Judi Bevan meets Sir Martin Sorrell, the hard-driving Eighties entrepreneur who is still chasing acquisitions for the company he created, the advertising giant WPP

‘Building a company is the nearest thing a man can do to giving birth and nurturing a child to maturity,’ says Sir Martin Sorrell, the founder and chief executive of WPP.

An escapee from Saatchi & Saatchi, where he was finance director for nine years, Sorrell swiftly bought 15 companies in marketing services. Then came the giant-killing bid for the American advertising icon J. Walter Thompson in 1987. ‘It was 13 times our size but making less money than we were,’ says Sorrell, who saw off four rival offers. Next he famously bid for Ogilvy & Mather, where its founder David Ogilvy’s response was to call him ‘an odious little shit’ (later changed by a sensitive newspaper to ‘jerk’). Sorrell had anticipated an emotional reaction from the doyen of adland, and asked him to be chairman of WPP. ‘It was his baby but he had lost control of it,’ comments Sorrell.

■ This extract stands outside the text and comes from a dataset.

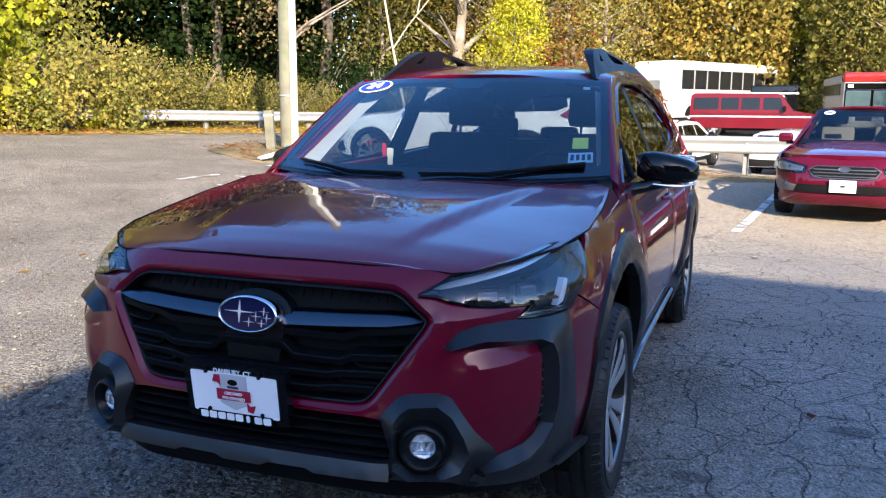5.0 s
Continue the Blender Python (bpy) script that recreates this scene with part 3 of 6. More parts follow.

In the end they got along famously, Ogilvy in part stepping into the role of Sorrell’s father, who had died in the year of the takeover.

Born on St Valentine’s Day in 1945, Sorrell was an only child whose observant Jewish parents doted on him. His father ran J&M Stone, a large radio and electrical retailer that was the Dixons of its day. Through him the young Sorrell imbibed a committed work ethic. ‘My father worked six days a week and growing up I would go round the shops with him. I learned about the importance of hard work and detail,’ says Sorrell. ‘When people call me a micro-manager I take it as a compliment.’ His obsession with business eventually took its toll on his marriage, which ended in 2005 after 33 years with his wife Sandy accusing him of being a workaholic. She was awarded £29 million and he recently married a young Italian, Christiana, causing much stir in the Jewish community by having the service in a Catholic church. ‘We also had a Jewish ceremony with a huppah,’ he smiles.